> _Task goal_
Retype only the lines below from the one with "Write a Blender" to the one with "turn = (Vector(target)", inclusive, skipping every image.

> _Provided entries_

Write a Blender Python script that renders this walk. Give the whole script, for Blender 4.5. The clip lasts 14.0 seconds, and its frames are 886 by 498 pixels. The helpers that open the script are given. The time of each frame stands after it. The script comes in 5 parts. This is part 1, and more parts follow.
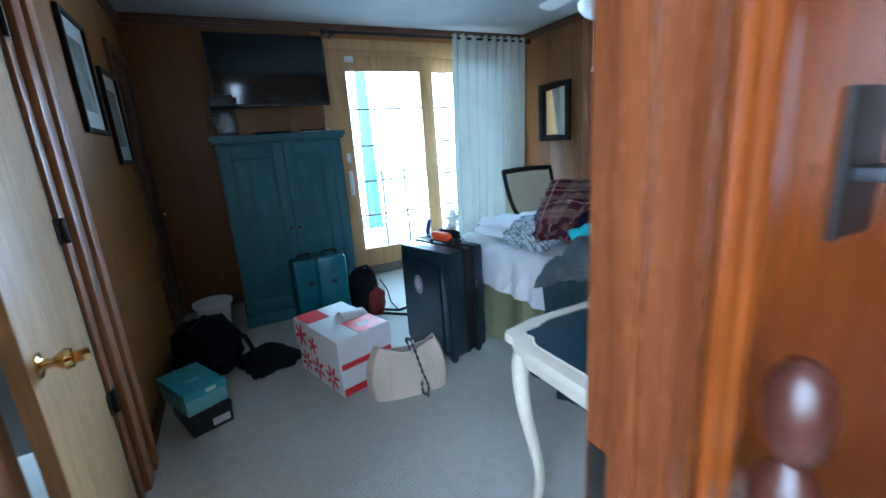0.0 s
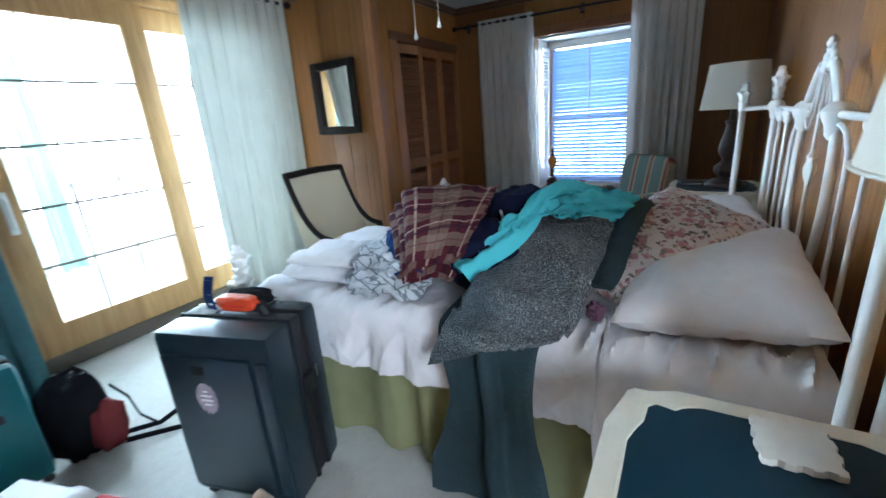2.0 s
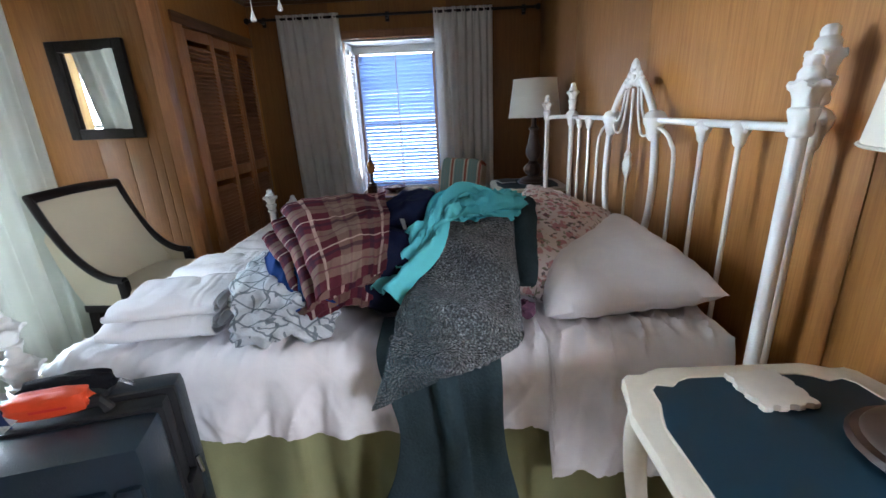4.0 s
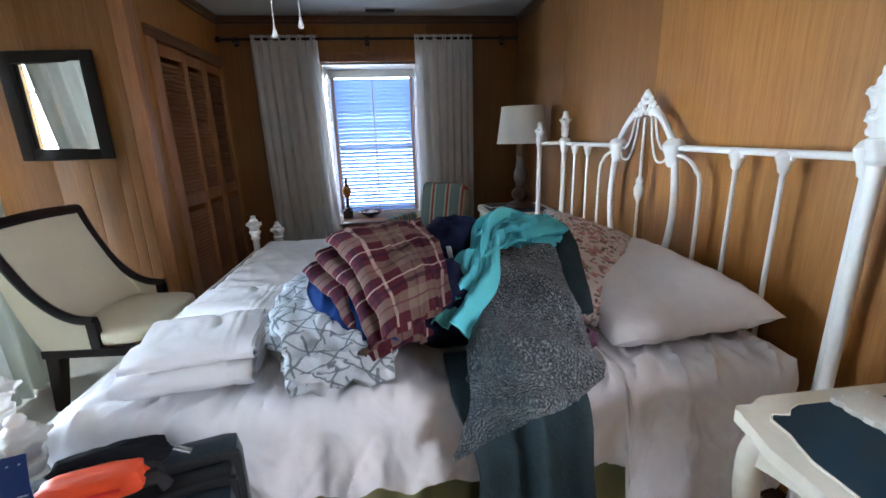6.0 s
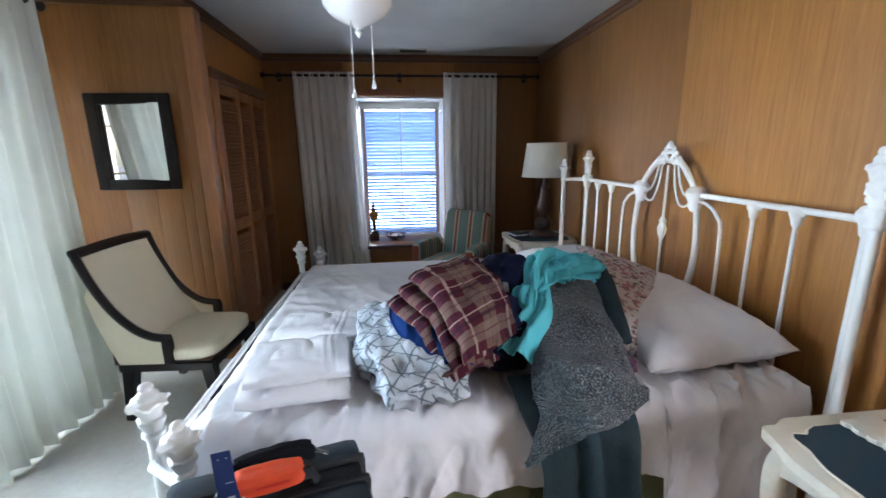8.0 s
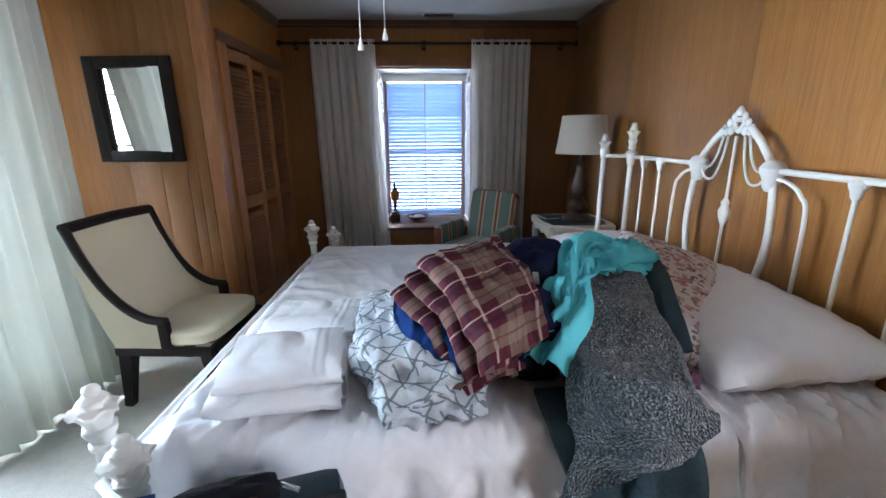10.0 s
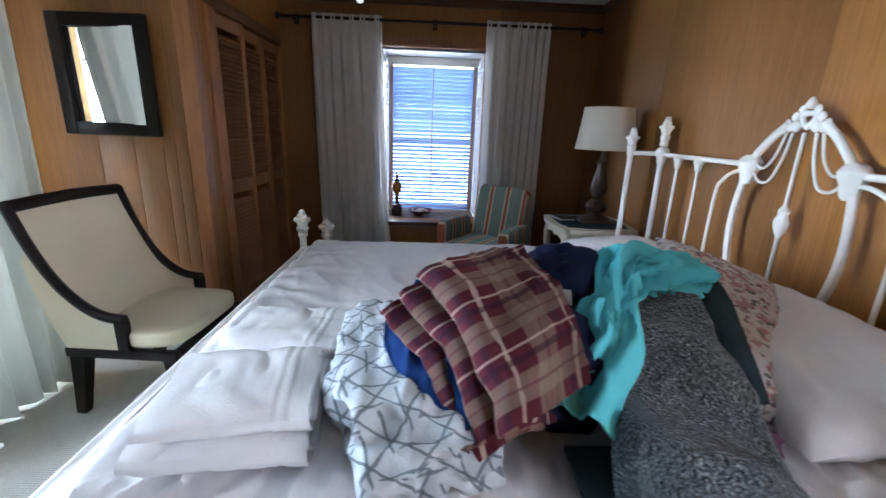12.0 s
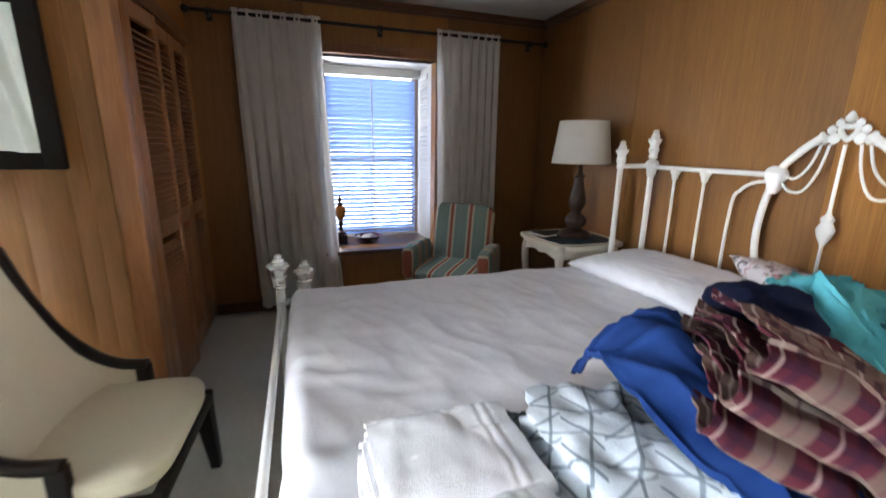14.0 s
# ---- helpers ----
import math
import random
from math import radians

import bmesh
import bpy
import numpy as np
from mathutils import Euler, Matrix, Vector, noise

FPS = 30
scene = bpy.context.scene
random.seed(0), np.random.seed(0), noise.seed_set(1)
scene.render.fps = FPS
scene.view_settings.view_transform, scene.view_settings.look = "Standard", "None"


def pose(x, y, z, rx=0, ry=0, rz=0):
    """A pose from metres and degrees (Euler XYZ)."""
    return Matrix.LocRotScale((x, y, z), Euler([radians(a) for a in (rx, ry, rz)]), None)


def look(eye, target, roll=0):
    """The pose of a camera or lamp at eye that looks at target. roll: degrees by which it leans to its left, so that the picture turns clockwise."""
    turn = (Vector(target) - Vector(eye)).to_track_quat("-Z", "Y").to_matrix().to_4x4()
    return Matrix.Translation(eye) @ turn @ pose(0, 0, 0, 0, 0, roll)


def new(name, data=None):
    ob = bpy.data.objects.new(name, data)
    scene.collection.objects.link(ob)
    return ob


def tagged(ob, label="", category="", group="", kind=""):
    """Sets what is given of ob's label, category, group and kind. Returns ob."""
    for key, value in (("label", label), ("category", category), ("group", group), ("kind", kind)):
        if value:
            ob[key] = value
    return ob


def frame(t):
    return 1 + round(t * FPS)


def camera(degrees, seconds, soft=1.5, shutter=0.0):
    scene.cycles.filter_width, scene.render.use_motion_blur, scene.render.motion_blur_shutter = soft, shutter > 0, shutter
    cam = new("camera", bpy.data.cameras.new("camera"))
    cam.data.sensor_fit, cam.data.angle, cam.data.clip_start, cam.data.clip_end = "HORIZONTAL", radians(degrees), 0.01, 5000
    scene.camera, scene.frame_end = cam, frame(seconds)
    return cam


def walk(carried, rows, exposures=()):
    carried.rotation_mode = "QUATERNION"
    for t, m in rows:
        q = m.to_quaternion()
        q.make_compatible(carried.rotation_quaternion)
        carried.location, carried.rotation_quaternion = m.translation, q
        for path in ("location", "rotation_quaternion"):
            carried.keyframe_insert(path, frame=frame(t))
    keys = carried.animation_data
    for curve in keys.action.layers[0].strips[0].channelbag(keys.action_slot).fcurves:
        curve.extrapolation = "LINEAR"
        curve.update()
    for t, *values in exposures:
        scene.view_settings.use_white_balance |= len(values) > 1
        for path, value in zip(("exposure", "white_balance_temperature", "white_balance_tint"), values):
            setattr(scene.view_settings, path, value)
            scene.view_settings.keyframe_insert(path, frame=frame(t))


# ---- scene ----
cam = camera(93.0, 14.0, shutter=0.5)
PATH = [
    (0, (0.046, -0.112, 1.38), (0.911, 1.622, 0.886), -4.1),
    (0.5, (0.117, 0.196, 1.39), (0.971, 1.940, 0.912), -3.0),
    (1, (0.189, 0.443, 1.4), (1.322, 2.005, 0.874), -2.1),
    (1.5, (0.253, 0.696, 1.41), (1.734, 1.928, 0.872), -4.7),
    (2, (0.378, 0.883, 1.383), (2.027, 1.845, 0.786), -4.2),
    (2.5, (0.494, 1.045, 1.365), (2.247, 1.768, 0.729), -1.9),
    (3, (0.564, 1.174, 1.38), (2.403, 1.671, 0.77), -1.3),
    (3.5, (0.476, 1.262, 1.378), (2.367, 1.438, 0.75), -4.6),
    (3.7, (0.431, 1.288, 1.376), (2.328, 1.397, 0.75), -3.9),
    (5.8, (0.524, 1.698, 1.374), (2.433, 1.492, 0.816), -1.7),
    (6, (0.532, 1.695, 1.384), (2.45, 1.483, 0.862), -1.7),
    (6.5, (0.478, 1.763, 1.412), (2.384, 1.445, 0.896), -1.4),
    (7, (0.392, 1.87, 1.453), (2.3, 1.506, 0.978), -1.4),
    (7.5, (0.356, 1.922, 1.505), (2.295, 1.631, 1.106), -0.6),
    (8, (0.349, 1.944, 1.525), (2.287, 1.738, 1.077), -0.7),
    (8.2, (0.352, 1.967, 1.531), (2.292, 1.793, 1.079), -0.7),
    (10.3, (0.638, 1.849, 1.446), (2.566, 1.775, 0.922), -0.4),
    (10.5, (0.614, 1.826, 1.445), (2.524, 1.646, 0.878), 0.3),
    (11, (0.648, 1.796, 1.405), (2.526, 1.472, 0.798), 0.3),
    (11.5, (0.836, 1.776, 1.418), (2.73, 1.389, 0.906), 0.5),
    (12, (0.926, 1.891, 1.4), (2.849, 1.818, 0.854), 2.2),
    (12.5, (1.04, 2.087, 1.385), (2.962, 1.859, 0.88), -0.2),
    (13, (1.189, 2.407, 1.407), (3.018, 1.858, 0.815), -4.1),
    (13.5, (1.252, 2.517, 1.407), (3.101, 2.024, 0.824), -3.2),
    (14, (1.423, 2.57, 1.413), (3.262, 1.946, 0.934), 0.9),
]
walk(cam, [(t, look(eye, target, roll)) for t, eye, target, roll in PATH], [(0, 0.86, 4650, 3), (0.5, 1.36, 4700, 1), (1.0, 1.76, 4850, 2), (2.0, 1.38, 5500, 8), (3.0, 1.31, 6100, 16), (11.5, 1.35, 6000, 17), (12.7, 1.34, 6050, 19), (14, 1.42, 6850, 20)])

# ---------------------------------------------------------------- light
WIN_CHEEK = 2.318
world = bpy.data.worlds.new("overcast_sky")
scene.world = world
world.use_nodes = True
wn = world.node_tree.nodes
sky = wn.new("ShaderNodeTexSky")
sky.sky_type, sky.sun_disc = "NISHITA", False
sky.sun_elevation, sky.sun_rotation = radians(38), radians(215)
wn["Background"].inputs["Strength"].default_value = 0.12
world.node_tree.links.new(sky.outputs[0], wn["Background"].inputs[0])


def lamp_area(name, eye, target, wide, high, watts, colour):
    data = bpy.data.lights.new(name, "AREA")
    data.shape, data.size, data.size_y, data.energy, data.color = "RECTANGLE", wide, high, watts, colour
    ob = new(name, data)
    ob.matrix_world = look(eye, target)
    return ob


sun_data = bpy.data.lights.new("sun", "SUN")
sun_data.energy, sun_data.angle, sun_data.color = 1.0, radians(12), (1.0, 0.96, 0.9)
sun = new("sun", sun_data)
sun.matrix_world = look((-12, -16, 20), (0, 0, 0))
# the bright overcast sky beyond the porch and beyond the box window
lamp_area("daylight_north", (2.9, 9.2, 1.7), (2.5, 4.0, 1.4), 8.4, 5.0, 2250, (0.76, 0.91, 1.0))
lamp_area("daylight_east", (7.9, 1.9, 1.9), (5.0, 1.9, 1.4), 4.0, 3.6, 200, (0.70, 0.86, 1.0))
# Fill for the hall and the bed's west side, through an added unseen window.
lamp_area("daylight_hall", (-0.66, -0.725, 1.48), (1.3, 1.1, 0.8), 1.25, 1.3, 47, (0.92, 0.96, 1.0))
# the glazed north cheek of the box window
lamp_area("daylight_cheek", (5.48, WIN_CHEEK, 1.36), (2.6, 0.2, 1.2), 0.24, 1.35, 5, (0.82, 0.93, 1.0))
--
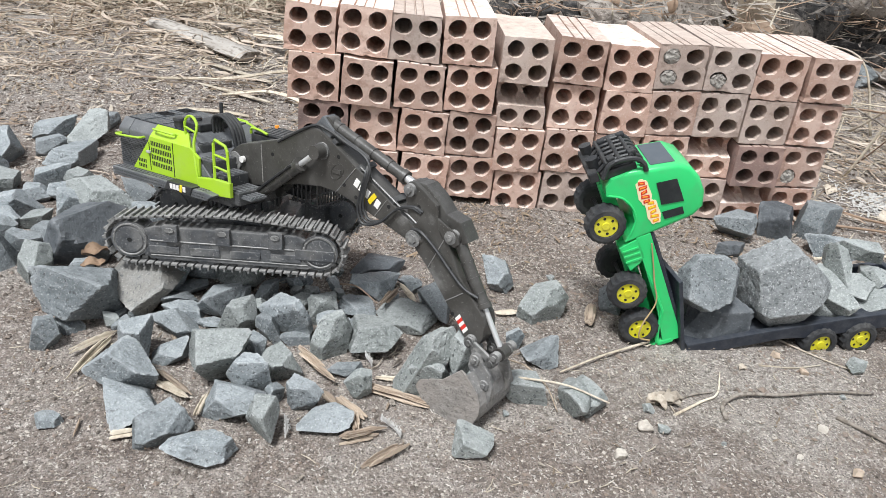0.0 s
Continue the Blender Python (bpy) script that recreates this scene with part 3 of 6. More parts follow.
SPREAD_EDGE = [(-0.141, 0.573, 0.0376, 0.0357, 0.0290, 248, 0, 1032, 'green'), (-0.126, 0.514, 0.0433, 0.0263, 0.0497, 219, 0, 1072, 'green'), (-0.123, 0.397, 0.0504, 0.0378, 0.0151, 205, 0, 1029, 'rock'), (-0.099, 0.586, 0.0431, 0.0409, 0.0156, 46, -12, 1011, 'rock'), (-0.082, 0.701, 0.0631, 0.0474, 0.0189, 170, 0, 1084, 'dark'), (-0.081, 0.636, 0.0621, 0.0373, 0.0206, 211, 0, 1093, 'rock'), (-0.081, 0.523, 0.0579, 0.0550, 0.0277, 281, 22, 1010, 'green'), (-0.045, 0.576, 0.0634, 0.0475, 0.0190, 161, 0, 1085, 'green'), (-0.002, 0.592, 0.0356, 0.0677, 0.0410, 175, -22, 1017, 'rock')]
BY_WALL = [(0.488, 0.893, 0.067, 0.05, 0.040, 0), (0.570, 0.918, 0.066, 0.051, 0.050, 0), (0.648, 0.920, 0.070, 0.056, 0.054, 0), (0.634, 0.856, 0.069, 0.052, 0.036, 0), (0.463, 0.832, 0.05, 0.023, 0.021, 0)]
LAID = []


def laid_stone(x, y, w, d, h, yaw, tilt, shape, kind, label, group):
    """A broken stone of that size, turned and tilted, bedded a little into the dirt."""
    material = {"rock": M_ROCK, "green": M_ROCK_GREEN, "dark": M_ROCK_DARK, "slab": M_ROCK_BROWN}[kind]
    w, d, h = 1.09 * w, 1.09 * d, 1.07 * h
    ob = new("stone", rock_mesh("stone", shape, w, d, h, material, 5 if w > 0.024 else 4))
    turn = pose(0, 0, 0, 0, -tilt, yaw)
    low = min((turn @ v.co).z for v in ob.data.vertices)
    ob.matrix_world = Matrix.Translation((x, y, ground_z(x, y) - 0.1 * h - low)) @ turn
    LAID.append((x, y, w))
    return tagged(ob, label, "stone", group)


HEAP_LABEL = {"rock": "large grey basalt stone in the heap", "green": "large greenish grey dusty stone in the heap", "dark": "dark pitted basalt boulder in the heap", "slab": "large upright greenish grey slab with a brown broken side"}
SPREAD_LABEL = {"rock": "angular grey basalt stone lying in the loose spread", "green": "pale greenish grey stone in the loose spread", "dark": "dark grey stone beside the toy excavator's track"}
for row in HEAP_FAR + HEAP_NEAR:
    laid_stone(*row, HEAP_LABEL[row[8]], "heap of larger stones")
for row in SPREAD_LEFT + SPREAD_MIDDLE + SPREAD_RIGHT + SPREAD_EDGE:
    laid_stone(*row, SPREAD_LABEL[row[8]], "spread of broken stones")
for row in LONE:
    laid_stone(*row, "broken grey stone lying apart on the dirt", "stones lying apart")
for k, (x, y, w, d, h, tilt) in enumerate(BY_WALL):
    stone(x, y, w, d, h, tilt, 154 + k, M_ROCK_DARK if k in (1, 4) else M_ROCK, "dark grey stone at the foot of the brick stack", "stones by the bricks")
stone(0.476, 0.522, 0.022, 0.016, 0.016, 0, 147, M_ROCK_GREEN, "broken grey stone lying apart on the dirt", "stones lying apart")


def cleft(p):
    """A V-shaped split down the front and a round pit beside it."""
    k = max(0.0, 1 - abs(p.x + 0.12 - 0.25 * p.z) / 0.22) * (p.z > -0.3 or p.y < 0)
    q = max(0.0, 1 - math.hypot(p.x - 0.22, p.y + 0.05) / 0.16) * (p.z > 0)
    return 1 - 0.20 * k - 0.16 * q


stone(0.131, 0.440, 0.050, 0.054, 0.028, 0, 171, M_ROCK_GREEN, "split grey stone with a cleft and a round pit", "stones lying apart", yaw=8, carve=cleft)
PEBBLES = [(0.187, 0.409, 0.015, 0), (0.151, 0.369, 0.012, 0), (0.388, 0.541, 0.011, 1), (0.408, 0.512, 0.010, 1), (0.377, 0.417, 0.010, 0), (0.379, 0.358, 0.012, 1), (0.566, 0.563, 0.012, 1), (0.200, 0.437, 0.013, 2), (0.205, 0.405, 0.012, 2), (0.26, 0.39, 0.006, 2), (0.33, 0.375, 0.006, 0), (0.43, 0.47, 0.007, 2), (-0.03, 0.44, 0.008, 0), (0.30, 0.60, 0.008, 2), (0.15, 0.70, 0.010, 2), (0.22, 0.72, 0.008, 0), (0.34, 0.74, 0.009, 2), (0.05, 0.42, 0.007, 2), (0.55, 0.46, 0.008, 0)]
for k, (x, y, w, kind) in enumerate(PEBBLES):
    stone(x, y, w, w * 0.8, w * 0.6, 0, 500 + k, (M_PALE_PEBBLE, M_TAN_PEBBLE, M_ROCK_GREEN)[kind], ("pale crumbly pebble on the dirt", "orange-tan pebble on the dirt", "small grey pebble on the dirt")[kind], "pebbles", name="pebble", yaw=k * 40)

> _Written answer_
Write a Blender Python script that renders this walk. Give the whole script, for Blender 4.5. The clip lasts 14.0 seconds, and its frames are 886 by 498 pixels. The helpers that open the script are given. The time of each frame stands after it. The script comes in 5 parts. This is part 1, and more parts follow.
0.0 s
2.0 s
4.0 s
6.0 s
8.0 s
10.0 s
12.0 s
14.0 s
# ---- helpers ----
import math
import random
from math import radians

import bmesh
import bpy
import numpy as np
from mathutils import Euler, Matrix, Vector, noise

FPS = 30
scene = bpy.context.scene
random.seed(0), np.random.seed(0), noise.seed_set(1)
scene.render.fps = FPS
scene.view_settings.view_transform, scene.view_settings.look = "Standard", "None"


def pose(x, y, z, rx=0, ry=0, rz=0):
    """A pose from metres and degrees (Euler XYZ)."""
    return Matrix.LocRotScale((x, y, z), Euler([radians(a) for a in (rx, ry, rz)]), None)


def look(eye, target, roll=0):
    """The pose of a camera or lamp at eye that looks at target. roll: degrees by which it leans to its left, so that the picture turns clockwise."""
    turn = (Vector(target) - Vector(eye)).to_track_quat("-Z", "Y").to_matrix().to_4x4()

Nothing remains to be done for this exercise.